▶ SHORT PROBLEM
Restate the data exactly as given and keep the pictures out.

▶ DATASET EXCERPT
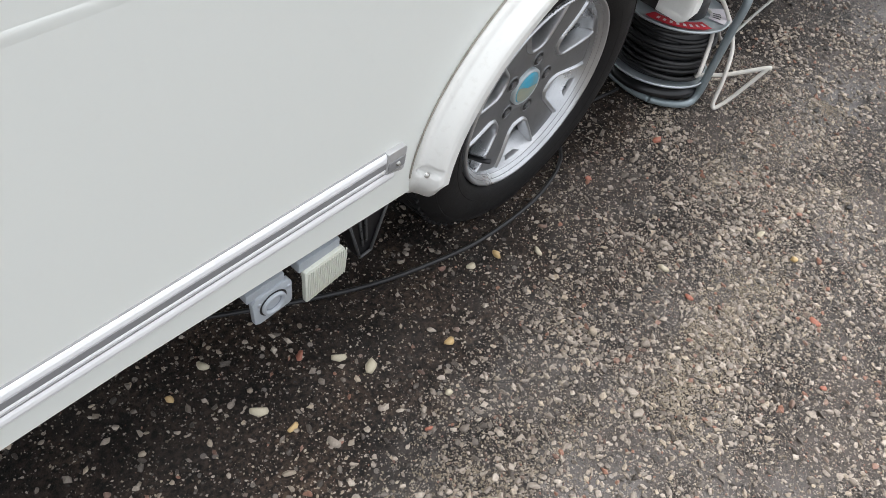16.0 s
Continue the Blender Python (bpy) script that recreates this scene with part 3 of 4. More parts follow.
def build_lamp_panel():
    us, zs = np.linspace(0, 1, 48), list(np.linspace(0.797, 0.90, 30)) + list(np.linspace(0.904, 1.5, 140))
    verts = []
    for z in zs:
        a, b = interp(z, PRIGHT), interp(z, PLEFT)
        for u in us:
            y = a + (b - a) * u
            e = min(u, 1 - u) * (b - a)
            e = min(e, (z - 0.797) * 1.2 + 0.0005)
            verts.append((rear(y, z) - 0.006 * min(1.0, e / 0.004) ** 0.5 + 0.001, y, z))
    k = len(us)
    def solid(i, j):
        c = sum((Vector(verts[q]) for q in (i * k + j, i * k + j + 1, (i + 1) * k + j, (i + 1) * k + j + 1)), Vector()) / 4
        return all(math.hypot(c.y - ly, c.z - lz) > lr * 1.0 for ly, lz, lr in LAMPS)
    return shape("lamp_panel", verts, grid_faces(len(zs), k, keep=solid), DARKGREY, caravan, "dark grey plastic rear lamp panel with three round lamps")


lamp_panel = build_lamp_panel()


def build_lamp(y, z, r, front, lens, label):
    """Round lamp that looks straight back: sloping bezel, faceted bowl, bulb and domed lens."""
    rings = [(1.0, 0.012, 0.0), (1.005, 0.003, 0.0), (1.05, -0.001, 0.0), (1.10, 0.001, 0.0)]
    n = 56
    verts = []
    for i in range(n):
        a = 2 * math.pi * i / n
        cy, cz = math.cos(a), math.sin(a)
        for k, dx, _ in rings:
            verts.append((front + dx, y + r * k * cy, z + r * k * cz))
        for t in (0.2, 0.45, 0.7, 0.88, 1.0):
            k = r * (1.10 + 0.20 * t ** 1.6)
            py, pz = max(y + k * cy, interp(z + k * cz, PRIGHT) + 0.008 - 0.004 * t), z + k * cz
            base = min(rear(py, pz) - 0.0035, front + 0.07)
            verts.append((front + 0.001 + (max(base, front + 0.004) - front - 0.001) * (1 - (1 - t) ** 1.7), py, pz))
    bez = shape("lamp", verts, grid_faces(n, 9, True), BEZEL, lamp_panel, label, facing=(-1, 0, 0))
    rng = random.Random(int(z * 1000))
    bowl, n_b = [], 32
    for ib in range(n_b):
        a = 2 * math.pi * ib / n_b
        for k, (rr, dx) in enumerate(((1.0, 0.004), (0.95, 0.013), (0.87, 0.022), (0.77, 0.029), (0.65, 0.034), (0.52, 0.038), (0.38, 0.041), (0.22, 0.043), (0.01, 0.044))):
            push = rng.uniform(-0.0004, 0.0004) if 0 < k < 8 else 0
            bowl.append((front + dx + push, y + r * rr * math.cos(a), z + r * rr * math.sin(a)))
    shape("reflector_bowl", bowl, grid_faces(n_b, 9, True), BOWL, bez, "mirror bowl behind the lens", facing=(-1, 0, 0))
    shape("bulb", *lathe_x([(0.0005, 0.004), (0.006, 0.007), (0.008, 0.013), (0.006, 0.024), (0.006, 0.028)], front, y + 0.004, z - 0.004, 16), RIMB, bez)
    lens_ob = shape("lens", *lathe_x([(r * 0.998, 0.006), (r * 0.99, 0.0015), (r * 0.95, -0.0025), (r * 0.8, -0.006), (r * 0.5, -0.009), (r * 0.2, -0.0102), (0.0004, -0.0104)], front, y, z, 48), lens, bez, "glossy ribbed lens", facing=(-1, 0, 0))
    lens_ob.visible_shadow = False
    shape("lens_rim", *lathe_x([(r * 1.0, 0.004), (r * 0.985, -0.001), (r * 0.955, -0.0035), (r * 0.93, -0.0042), (r * 0.90, -0.0035)], front, y, z, 48), lens, bez, facing=(-1, 0, 0))
    return bez


build_lamp(0.688, 1.331, 0.050, -0.092, LENSR, "round red tail lamp in a grey bezel")
build_lamp(0.719, 1.101, 0.0505, -0.098, LENSO, "round amber indicator lamp in a grey bezel")
build_lamp(0.752, 0.879, 0.052, -0.098, LENSR, "round red brake lamp in a grey bezel")


# ---- hatches and fittings on the side ----
def soft_edge(d, t, r):
    """Height of a moulded lip at depth d inside its outline: t high, rounded over r."""
    if d <= 0:
        return -0.003
    u = min(d / r, 1.0)
    return t * math.sqrt(max(0.0, 1 - (1 - u) ** 2))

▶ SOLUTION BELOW
16.0 s
Continue the Blender Python (bpy) script that recreates this scene with part 3 of 4. More parts follow.
def build_lamp_panel():
    us, zs = np.linspace(0, 1, 48), list(np.linspace(0.797, 0.90, 30)) + list(np.linspace(0.904, 1.5, 140))
    verts = []
    for z in zs:
        a, b = interp(z, PRIGHT), interp(z, PLEFT)
        for u in us:
            y = a + (b - a) * u
            e = min(u, 1 - u) * (b - a)
            e = min(e, (z - 0.797) * 1.2 + 0.0005)
            verts.append((rear(y, z) - 0.006 * min(1.0, e / 0.004) ** 0.5 + 0.001, y, z))
    k = len(us)
    def solid(i, j):
        c = sum((Vector(verts[q]) for q in (i * k + j, i * k + j + 1, (i + 1) * k + j, (i + 1) * k + j + 1)), Vector()) / 4
        return all(math.hypot(c.y - ly, c.z - lz) > lr * 1.0 for ly, lz, lr in LAMPS)
    return shape("lamp_panel", verts, grid_faces(len(zs), k, keep=solid), DARKGREY, caravan, "dark grey plastic rear lamp panel with three round lamps")


lamp_panel = build_lamp_panel()


def build_lamp(y, z, r, front, lens, label):
    """Round lamp that looks straight back: sloping bezel, faceted bowl, bulb and domed lens."""
    rings = [(1.0, 0.012, 0.0), (1.005, 0.003, 0.0), (1.05, -0.001, 0.0), (1.10, 0.001, 0.0)]
    n = 56
    verts = []
    for i in range(n):
        a = 2 * math.pi * i / n
        cy, cz = math.cos(a), math.sin(a)
        for k, dx, _ in rings:
            verts.append((front + dx, y + r * k * cy, z + r * k * cz))
        for t in (0.2, 0.45, 0.7, 0.88, 1.0):
            k = r * (1.10 + 0.20 * t ** 1.6)
            py, pz = max(y + k * cy, interp(z + k * cz, PRIGHT) + 0.008 - 0.004 * t), z + k * cz
            base = min(rear(py, pz) - 0.0035, front + 0.07)
            verts.append((front + 0.001 + (max(base, front + 0.004) - front - 0.001) * (1 - (1 - t) ** 1.7), py, pz))
    bez = shape("lamp", verts, grid_faces(n, 9, True), BEZEL, lamp_panel, label, facing=(-1, 0, 0))
    rng = random.Random(int(z * 1000))
    bowl, n_b = [], 32
    for ib in range(n_b):
        a = 2 * math.pi * ib / n_b
        for k, (rr, dx) in enumerate(((1.0, 0.004), (0.95, 0.013), (0.87, 0.022), (0.77, 0.029), (0.65, 0.034), (0.52, 0.038), (0.38, 0.041), (0.22, 0.043), (0.01, 0.044))):
            push = rng.uniform(-0.0004, 0.0004) if 0 < k < 8 else 0
            bowl.append((front + dx + push, y + r * rr * math.cos(a), z + r * rr * math.sin(a)))
    shape("reflector_bowl", bowl, grid_faces(n_b, 9, True), BOWL, bez, "mirror bowl behind the lens", facing=(-1, 0, 0))
    shape("bulb", *lathe_x([(0.0005, 0.004), (0.006, 0.007), (0.008, 0.013), (0.006, 0.024), (0.006, 0.028)], front, y + 0.004, z - 0.004, 16), RIMB, bez)
    lens_ob = shape("lens", *lathe_x([(r * 0.998, 0.006), (r * 0.99, 0.0015), (r * 0.95, -0.0025), (r * 0.8, -0.006), (r * 0.5, -0.009), (r * 0.2, -0.0102), (0.0004, -0.0104)], front, y, z, 48), lens, bez, "glossy ribbed lens", facing=(-1, 0, 0))
    lens_ob.visible_shadow = False
    shape("lens_rim", *lathe_x([(r * 1.0, 0.004), (r * 0.985, -0.001), (r * 0.955, -0.0035), (r * 0.93, -0.0042), (r * 0.90, -0.0035)], front, y, z, 48), lens, bez, facing=(-1, 0, 0))
    return bez


build_lamp(0.688, 1.331, 0.050, -0.092, LENSR, "round red tail lamp in a grey bezel")
build_lamp(0.719, 1.101, 0.0505, -0.098, LENSO, "round amber indicator lamp in a grey bezel")
build_lamp(0.752, 0.879, 0.052, -0.098, LENSR, "round red brake lamp in a grey bezel")


# ---- hatches and fittings on the side ----
def soft_edge(d, t, r):
    """Height of a moulded lip at depth d inside its outline: t high, rounded over r."""
    if d <= 0:
        return -0.003
    u = min(d / r, 1.0)
    return t * math.sqrt(max(0.0, 1 - (1 - u) ** 2))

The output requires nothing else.